↓↓↓

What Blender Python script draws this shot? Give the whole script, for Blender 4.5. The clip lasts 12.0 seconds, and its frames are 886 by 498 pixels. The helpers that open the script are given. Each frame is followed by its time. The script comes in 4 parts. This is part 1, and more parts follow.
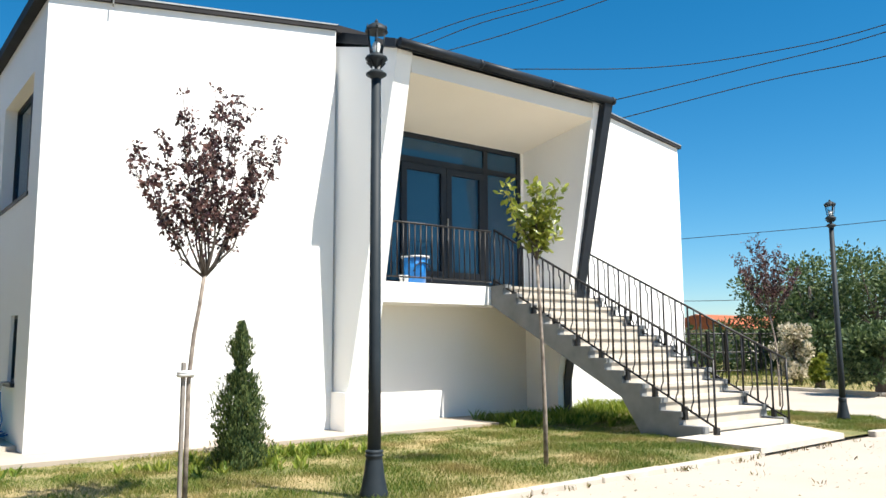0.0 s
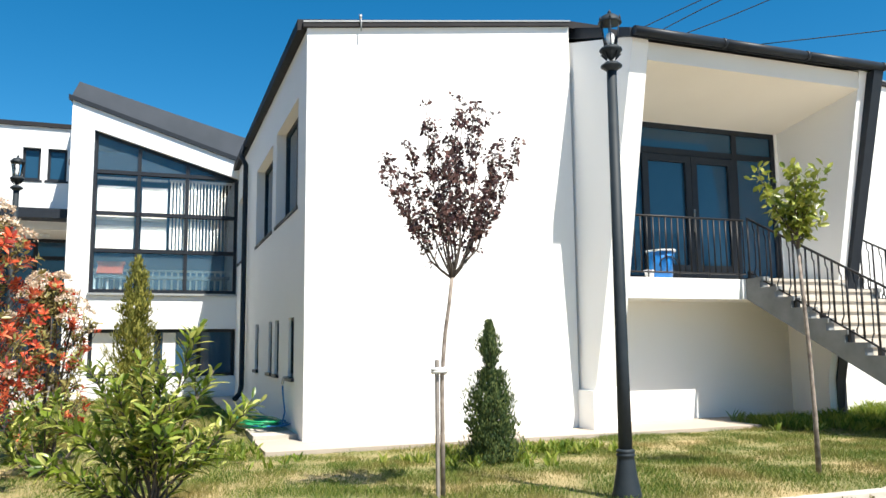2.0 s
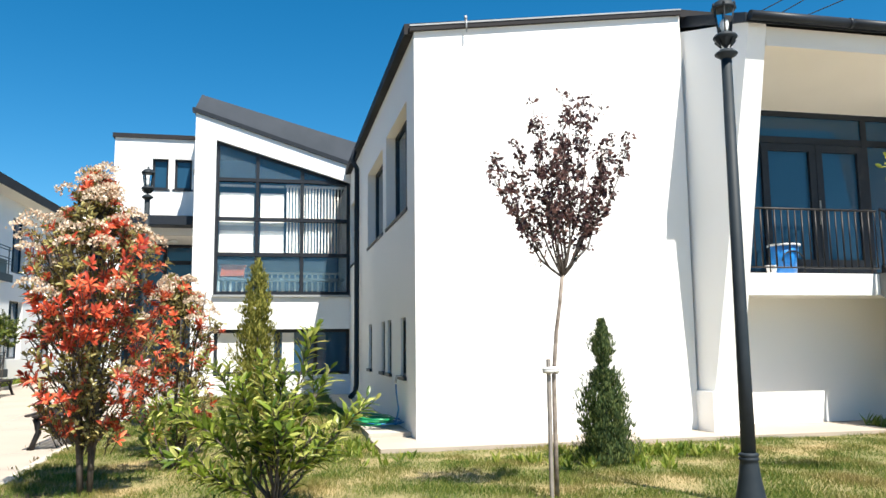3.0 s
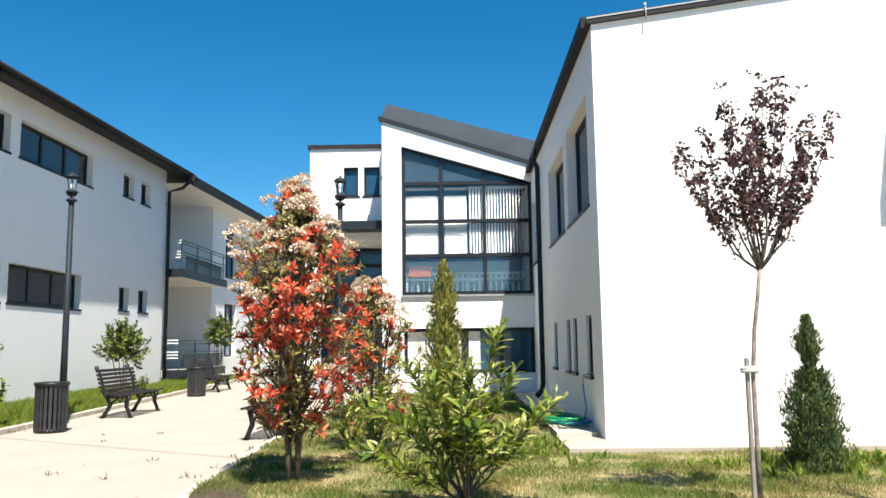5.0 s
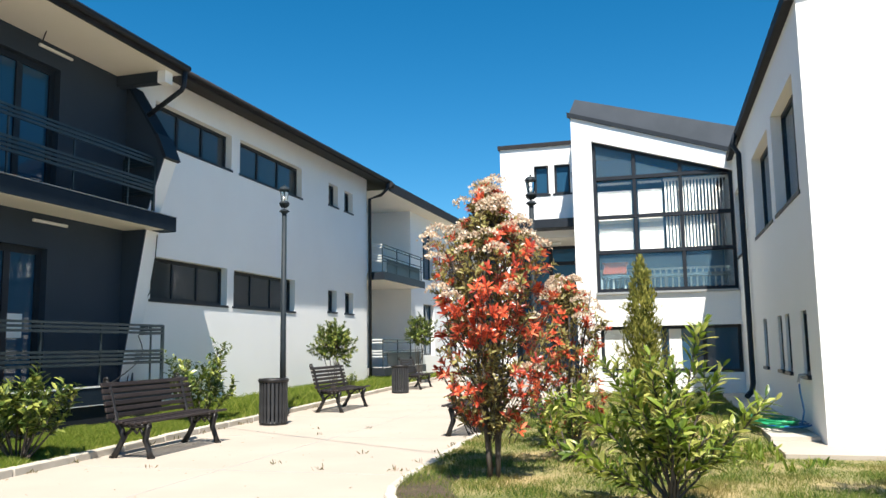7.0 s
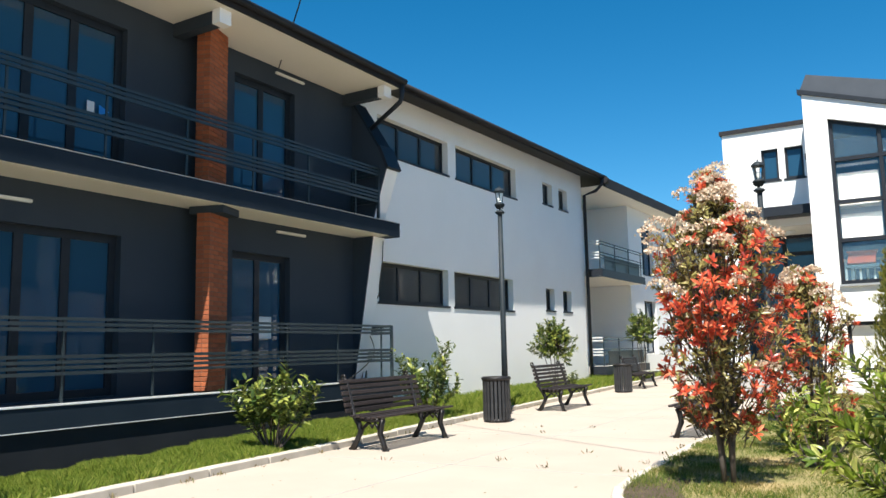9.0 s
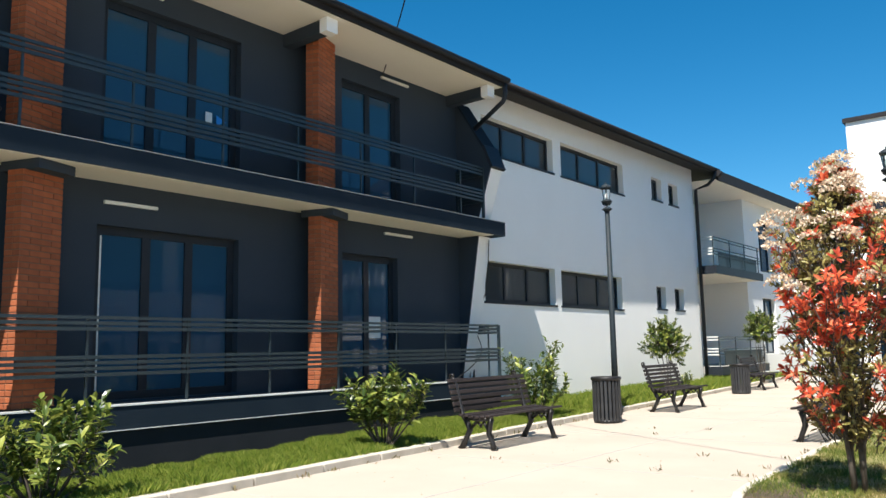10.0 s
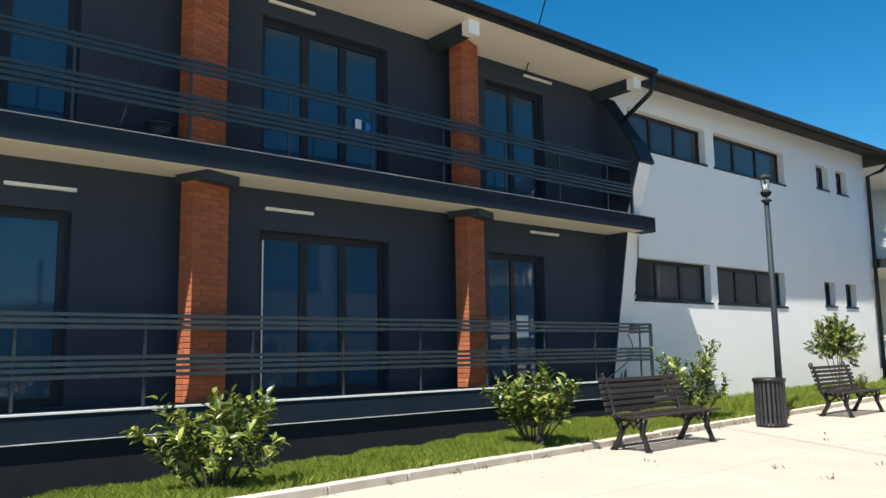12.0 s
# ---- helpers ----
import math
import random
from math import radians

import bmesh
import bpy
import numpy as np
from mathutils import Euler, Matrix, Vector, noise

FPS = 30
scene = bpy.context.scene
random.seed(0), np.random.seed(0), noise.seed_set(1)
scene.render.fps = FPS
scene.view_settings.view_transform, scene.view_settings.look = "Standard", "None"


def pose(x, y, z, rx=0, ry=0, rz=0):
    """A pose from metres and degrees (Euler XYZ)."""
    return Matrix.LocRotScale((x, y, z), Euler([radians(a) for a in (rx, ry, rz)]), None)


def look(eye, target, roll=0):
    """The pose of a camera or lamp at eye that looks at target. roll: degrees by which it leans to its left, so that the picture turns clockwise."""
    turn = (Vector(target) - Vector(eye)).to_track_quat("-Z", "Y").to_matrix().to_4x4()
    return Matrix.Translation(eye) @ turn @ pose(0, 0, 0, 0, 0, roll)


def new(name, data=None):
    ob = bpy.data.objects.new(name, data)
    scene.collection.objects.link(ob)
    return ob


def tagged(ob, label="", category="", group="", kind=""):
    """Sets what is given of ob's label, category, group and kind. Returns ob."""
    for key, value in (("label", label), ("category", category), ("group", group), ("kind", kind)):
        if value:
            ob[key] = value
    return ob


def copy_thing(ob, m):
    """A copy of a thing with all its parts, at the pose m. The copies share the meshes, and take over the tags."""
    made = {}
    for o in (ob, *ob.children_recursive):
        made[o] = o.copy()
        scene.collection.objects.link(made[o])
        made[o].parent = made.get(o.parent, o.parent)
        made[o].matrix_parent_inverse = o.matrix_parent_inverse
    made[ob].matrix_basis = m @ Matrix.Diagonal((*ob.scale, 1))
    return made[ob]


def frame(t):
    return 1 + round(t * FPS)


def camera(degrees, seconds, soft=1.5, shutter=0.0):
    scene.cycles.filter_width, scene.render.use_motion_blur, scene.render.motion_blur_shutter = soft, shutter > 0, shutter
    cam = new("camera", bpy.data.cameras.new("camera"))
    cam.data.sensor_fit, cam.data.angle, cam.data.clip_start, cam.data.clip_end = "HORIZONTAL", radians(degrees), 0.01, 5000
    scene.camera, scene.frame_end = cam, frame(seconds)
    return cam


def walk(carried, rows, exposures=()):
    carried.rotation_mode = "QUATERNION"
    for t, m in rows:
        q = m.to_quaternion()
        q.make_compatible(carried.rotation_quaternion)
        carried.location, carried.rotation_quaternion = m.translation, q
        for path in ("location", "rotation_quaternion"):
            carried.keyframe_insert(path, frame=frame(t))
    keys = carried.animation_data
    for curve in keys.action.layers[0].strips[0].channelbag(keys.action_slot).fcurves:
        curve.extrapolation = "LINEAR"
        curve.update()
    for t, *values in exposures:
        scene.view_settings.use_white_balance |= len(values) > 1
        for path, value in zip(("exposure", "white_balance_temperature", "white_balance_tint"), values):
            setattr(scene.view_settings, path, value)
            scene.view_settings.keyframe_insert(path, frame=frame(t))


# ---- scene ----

↑↑↑
↓↓↓

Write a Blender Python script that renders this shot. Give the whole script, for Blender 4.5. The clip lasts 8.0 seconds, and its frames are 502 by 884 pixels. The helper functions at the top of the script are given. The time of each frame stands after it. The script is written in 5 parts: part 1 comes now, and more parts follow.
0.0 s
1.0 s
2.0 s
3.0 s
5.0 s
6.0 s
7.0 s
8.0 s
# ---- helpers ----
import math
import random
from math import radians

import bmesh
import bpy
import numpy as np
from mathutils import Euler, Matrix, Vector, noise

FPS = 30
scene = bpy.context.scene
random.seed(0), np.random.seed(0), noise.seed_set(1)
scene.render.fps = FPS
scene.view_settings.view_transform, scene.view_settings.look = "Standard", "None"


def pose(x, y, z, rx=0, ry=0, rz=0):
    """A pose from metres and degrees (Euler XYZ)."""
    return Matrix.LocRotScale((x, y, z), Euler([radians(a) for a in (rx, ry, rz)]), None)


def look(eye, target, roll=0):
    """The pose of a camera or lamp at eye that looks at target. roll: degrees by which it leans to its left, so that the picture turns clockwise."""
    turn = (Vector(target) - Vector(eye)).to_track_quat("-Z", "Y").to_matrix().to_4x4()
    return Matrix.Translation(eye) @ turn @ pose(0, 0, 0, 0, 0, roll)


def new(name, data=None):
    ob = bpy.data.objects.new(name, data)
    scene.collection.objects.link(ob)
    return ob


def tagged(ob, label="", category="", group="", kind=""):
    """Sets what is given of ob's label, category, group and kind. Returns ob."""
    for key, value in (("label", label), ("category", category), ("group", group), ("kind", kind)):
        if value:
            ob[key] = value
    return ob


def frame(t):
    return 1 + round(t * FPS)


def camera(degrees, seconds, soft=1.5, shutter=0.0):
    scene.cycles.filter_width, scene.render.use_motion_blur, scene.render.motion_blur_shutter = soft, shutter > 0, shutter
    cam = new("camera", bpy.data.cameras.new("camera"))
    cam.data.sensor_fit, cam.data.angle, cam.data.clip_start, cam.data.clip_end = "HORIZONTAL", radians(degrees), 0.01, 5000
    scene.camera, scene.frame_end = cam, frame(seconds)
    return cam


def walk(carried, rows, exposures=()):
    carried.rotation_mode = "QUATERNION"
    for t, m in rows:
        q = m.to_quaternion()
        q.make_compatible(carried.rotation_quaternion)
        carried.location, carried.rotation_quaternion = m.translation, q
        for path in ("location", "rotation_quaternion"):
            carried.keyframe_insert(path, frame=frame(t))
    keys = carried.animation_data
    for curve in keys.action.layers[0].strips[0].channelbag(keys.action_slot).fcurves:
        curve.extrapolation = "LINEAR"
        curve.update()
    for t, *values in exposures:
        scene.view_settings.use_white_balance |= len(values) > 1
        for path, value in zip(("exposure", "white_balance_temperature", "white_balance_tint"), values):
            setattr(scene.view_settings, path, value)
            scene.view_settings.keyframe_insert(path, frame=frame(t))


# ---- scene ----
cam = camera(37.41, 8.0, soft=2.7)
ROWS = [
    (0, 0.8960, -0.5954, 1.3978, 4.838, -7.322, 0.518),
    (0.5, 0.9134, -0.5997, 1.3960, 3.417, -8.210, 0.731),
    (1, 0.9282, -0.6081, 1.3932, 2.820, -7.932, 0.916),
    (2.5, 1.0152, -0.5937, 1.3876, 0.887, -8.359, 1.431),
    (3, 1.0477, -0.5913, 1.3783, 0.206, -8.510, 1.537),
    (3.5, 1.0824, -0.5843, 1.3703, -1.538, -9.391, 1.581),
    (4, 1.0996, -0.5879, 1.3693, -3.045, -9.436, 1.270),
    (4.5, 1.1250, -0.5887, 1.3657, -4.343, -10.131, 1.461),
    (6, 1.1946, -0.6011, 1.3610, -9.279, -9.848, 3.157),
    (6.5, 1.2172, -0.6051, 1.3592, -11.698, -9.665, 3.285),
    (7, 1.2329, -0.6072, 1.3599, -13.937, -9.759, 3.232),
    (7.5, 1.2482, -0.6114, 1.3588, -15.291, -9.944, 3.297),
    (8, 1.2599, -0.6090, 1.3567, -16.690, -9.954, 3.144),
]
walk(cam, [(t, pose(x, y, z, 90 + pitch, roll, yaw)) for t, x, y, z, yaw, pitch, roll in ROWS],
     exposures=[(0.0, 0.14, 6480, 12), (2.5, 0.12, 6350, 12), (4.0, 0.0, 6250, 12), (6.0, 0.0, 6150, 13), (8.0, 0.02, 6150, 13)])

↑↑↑

- _DIRECTIONS FOR THIS TASK_: Using the entries above, write out exactly the lines from the one with "What Blender Python" through the one with "scene.collection.objects.link(made[o])", ends included. Leave out any pictures.

- _FINAL RESULT_:
What Blender Python script draws this shot? Give the whole script, for Blender 4.5. The clip lasts 12.0 seconds, and its frames are 886 by 498 pixels. The helpers that open the script are given. Each frame is followed by its time. The script comes in 4 parts. This is part 1, and more parts follow.
0.0 s
2.0 s
3.0 s
5.0 s
7.0 s
9.0 s
10.0 s
12.0 s
# ---- helpers ----
import math
import random
from math import radians

import bmesh
import bpy
import numpy as np
from mathutils import Euler, Matrix, Vector, noise

FPS = 30
scene = bpy.context.scene
random.seed(0), np.random.seed(0), noise.seed_set(1)
scene.render.fps = FPS
scene.view_settings.view_transform, scene.view_settings.look = "Standard", "None"


def pose(x, y, z, rx=0, ry=0, rz=0):
    """A pose from metres and degrees (Euler XYZ)."""
    return Matrix.LocRotScale((x, y, z), Euler([radians(a) for a in (rx, ry, rz)]), None)


def look(eye, target, roll=0):
    """The pose of a camera or lamp at eye that looks at target. roll: degrees by which it leans to its left, so that the picture turns clockwise."""
    turn = (Vector(target) - Vector(eye)).to_track_quat("-Z", "Y").to_matrix().to_4x4()
    return Matrix.Translation(eye) @ turn @ pose(0, 0, 0, 0, 0, roll)


def new(name, data=None):
    ob = bpy.data.objects.new(name, data)
    scene.collection.objects.link(ob)
    return ob


def tagged(ob, label="", category="", group="", kind=""):
    """Sets what is given of ob's label, category, group and kind. Returns ob."""
    for key, value in (("label", label), ("category", category), ("group", group), ("kind", kind)):
        if value:
            ob[key] = value
    return ob


def copy_thing(ob, m):
    """A copy of a thing with all its parts, at the pose m. The copies share the meshes, and take over the tags."""
    made = {}
    for o in (ob, *ob.children_recursive):
        made[o] = o.copy()
        scene.collection.objects.link(made[o])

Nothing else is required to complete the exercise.